JOSEPH S. LORD, III, District Judge.

Plaintiff Samuel Spiewak is a registrant with the Selective Service System (SSS). Plaintiffs Henry and Mania Spiewak are his parents. On June 19, 1970, Samuel was ordered by defendant Local Board No. 127 to report for induction into the Armed Forces July 9. On July 8, the Local Board postponed his induction until the August 19 call pursuant to 32 C.F.R. 1632.2 *fn1" because of his father's illness. On July 30, Samuel's parents wrote a lengthy letter to the Local Board requesting a III-A classification *fn2" for their son. Several documents were attached in support of their claim that his induction would cause them extreme hardship. On August 6, the registrant met with members of the Local Board to discuss his classification. The next day the Board informed him that it had determined his case did not warrant reopening of his classification. Samuel was later ordered to report for induction on September 14, 1970. Plaintiffs filed this action September 3, seeking a preliminary injunction against Samuel's induction into the Armed Forces and a declaratory judgment that his induction would violate SSS regulations and the Military Selective Service Act of 1967, 50 App. U.S.C. §§ 451-473.

 Defendants have argued that we lack subject-matter jurisdiction to hear this case because section 10(b)(3) of the Military Selective Service Act of 1967, 50 App. U.S.C. § 460(b)(3) commands that:

 

"* * * No judicial review shall be made of the classification or processing of any registrant by local boards, appeal boards, or the President, except as a defense to a criminal prosecution * * * after the registrant has responded either affirmatively or negatively to an order to report for induction * * *. *fn3"

 Plaintiffs contend that their case falls within the exceptions to the literal terms of section 10(b)(3) recognized by a line of cases following Oestereich v. Selective Service Board, 393 U.S. 233, 89 S. Ct. 414, 21 L. Ed. 2d 402 (1968). We disagree.

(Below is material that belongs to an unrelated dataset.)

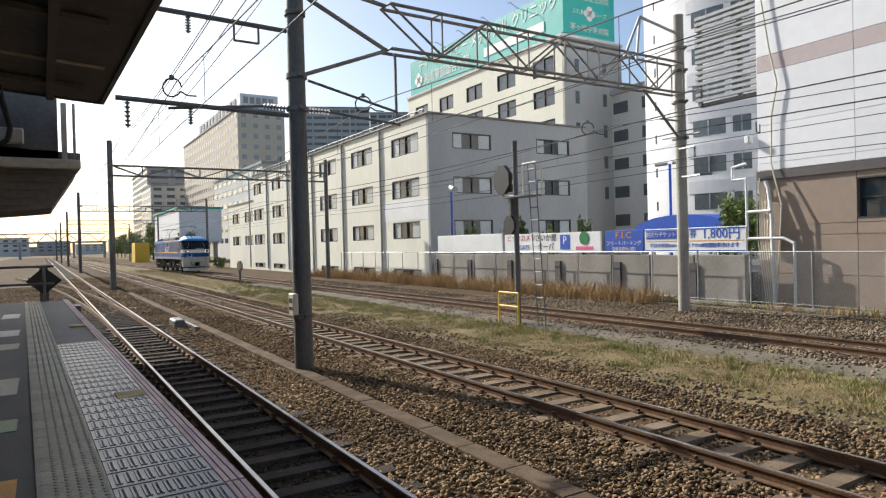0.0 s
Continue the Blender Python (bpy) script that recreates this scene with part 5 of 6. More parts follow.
# running gear
part("underframe", boxes((-7.2, 7.2, -1.0, 1.0, 0.95, 1.44)), LOCO_DARK, loco)
# Dark plates added so the space below the sill stays dark.
for s in (-1, 1):
    part("dark_side_plate", boxes((-6.9, 6.9, s * 1.2 - 0.03, s * 1.2 + 0.03, 0.92, 1.44)), LOCO_DARK, loco)
wheelsets = []
for bx in (-5.75, 0.0, 5.75):
    bog = part("bogie", boxes((bx - 1.9, bx + 1.9, -1.22, -1.02, 0.5, 0.8), (bx - 1.9, bx + 1.9, 1.02, 1.22, 0.5, 0.8), (bx - 0.35, bx + 0.35, -1.2, 1.2, 0.45, 0.95), (bx - 1.5, bx - 1.0, -1.3, -1.0, 0.4, 0.75), (bx + 1.0, bx + 1.5, -1.3, -1.0, 0.4, 0.75), (bx - 1.5, bx - 1.0, 1.0, 1.3, 0.4, 0.75), (bx + 1.0, bx + 1.5, 1.0, 1.3, 0.4, 0.75)), LOCO_DARK, loco)
    part("damper", rods(0.045, ((bx - 0.45, -1.33, 0.86), (bx + 0.45, -1.33, 0.86)), seg=8), BROWN_POLE, bog, "dusty damper tube")
    for dx in (-0.8, 0.8):
        part("spring", rods(0.13, ((bx + dx, -1.15, 0.8), (bx + dx, -1.15, 1.3)), seg=10), LOCO_DARK, bog)
    for ax in (-1.25, 1.25):
        ws = part("wheelset", rods(0.08, ((0, -0.75, 0), (0, 0.75, 0)), seg=8), LOCO_DARK, loco)
        for s in (-1, 1):
            wb = rod(bmesh.new(), (0, s * 0.5, 0), (0, s * 0.63, 0), 0.56, seg=28)
            rod(wb, (0, s * 0.48, 0), (0, s * 0.51, 0), 0.59, seg=28)
            wh = part("wheel", wb, LOCO_DARK, ws)
        wheelsets.append((ws, bx + ax))
for a, b in ((-3.6, -2.4), (2.4, 3.6)):
    part("equipment_box", rounded(a, b, -1.3, 1.3, 0.45, 1.44, 0.04, 1), LOCO_DARK, loco)

for s in (-1, 1):
    for x in (-6.6, -4.9, -2.2, -0.9, 0.9, 2.2, 4.9, 6.6):
        part("brake_pipe", path_rod(bmesh.new(), [(x, s * 1.24, 1.2), (x + 0.05, s * 1.3, 0.85), (x + 0.18, s * 1.28, 0.6), (x + 0.3, s * 1.2, 0.5)], 0.022, 6), LOCO_DARK, loco)
    for x in (-4.2, -1.6, 1.6, 4.2):
        part("sand_box", rounded(x - 0.2, x + 0.2, s * 1.22 - 0.12, s * 1.22 + 0.12, 0.62, 1.2, 0.03, 1), LOCO_DARK, loco)

# ---- movement ----
TRAIN = [(0.0, -81.4), (0.5, -72.0), (1.0, -62.6), (1.5, -53.3), (2.0, -43.7), (2.5, -34.3), (3.0, -25.2), (3.5, -16.3), (4.0, -7.2), (4.5, 1.65), (5.0, 10.5), (6.0, 30.2), (7.0, 48.9), (8.0, 66.8), (9.0, 83.6), (10.0, 100.0), (11.0, 116.0), (12.5, 139.0), (14.0, 162.0), (16.0, 192.0)]

# ---- loose stones, grass and weeds ----
def scatter_stones(name, label, areas, size, seed, mat=STONE):
    """Angular stones, each its own small eight-sided lump."""
    rng = np.random.default_rng(seed)
    allv, allf, off = [], [], 0
    base = np.array([(1, 0, 0), (-1, 0, 0), (0, 1, 0), (0, -1, 0), (0, 0, 1), (0, 0, -1)], float)
    tri = np.array([(0, 2, 4), (2, 1, 4), (1, 3, 4), (3, 0, 4), (2, 0, 5), (1, 2, 5), (3, 1, 5), (0, 3, 5)])
    for x0, x1, y0, y1, z, per in areas:
        n = int((x1 - x0) * (y1 - y0) * per)
        c = np.stack([rng.uniform(x0, x1, n), rng.uniform(y0, y1, n), z + rng.uniform(-0.012, 0.02, n)], 1)
        s = size * rng.uniform(0.55, 1.25, (n, 1, 1)) * rng.uniform(0.65, 1.25, (n, 6, 1))
        v = base[None] * s
        v = v + rng.normal(0, size * 0.22, v.shape)
        q = rng.normal(size=(n, 4))
        q /= np.linalg.norm(q, axis=1, keepdims=True)
        w, x, y, zz = q.T
        R = np.stack([1 - 2 * (y * y + zz * zz), 2 * (x * y - zz * w), 2 * (x * zz + y * w), 2 * (x * y + zz * w), 1 - 2 * (x * x + zz * zz), 2 * (y * zz - x * w), 2 * (x * zz - y * w), 2 * (y * zz + x * w), 1 - 2 * (x * x + y * y)], 1).reshape(n, 3, 3)
        v = np.einsum("nij,nkj->nki", R, v)
        v[:, :, 2] *= 0.75
        v += c[:, None]
        allv.append(v.reshape(-1, 3))
        allf.append((tri[None] + (np.arange(n) * 6)[:, None, None]).reshape(-1, 3) + off)
        off += n * 6
    V, Fc = np.concatenate(allv), np.concatenate(allf)
    me = bpy.data.meshes.new(name)
    me.vertices.add(len(V))
    me.vertices.foreach_set("co", V.ravel())
    me.loops.add(Fc.size)
    me.loops.foreach_set("vertex_index", Fc.ravel().astype(np.int32))
    me.polygons.add(len(Fc))
    me.polygons.foreach_set("loop_start", np.arange(0, Fc.size, 3, dtype=np.int32))
    me.update(calc_edges=True)
    me.materials.append(mat)
    return tagged(new(name, me), label, "ballast", kind="stuff")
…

 The recent decision of the Third Circuit in Morgan v. Melchar, 442 F.2d 1082 (C.A. 3, filed May 5, 1971), controls our determination that we do not have jurisdiction over this case. The facts in that case were remarkably similar to those in the instant case: an order for induction which was later postponed; a claim for a III-A classification after the induction order was sent; presentation of evidence to and a personal appearance before the Local Board; and a decision by the Local Board not to reopen the registrant's classification. The only possibly important factual distinction we see between the situations of Morgan and Spiewak is that the record before the Local Board presented a basis for finding that a change in Spiewak's status over which he had no control occurred after his receipt of the induction order. *fn4" As we read Morgan, that distinction is irrelevant to the issue before us. The decision in Morgan was based on the court's determination that the right to a III-A deferment depends on local board action which "inescapably involves a determination of fact and an exercise of judgment," Clark v. Gabriel, 393 U.S. 256, 258, 89 S. Ct. 424, 21 L. Ed. 2d 418 (1968), and its determination that reopening after an induction order has been mailed is not a clear legal right but rather involves specific fact-finding by the Local Board. Morgan v. Melchar, supra, 442 F.2d at 1087, 1088. *fn5"

 Since we find no relevant distinction between this case and Morgan, we must dismiss the Spiewak's complaint for lack of jurisdiction over the subject matter.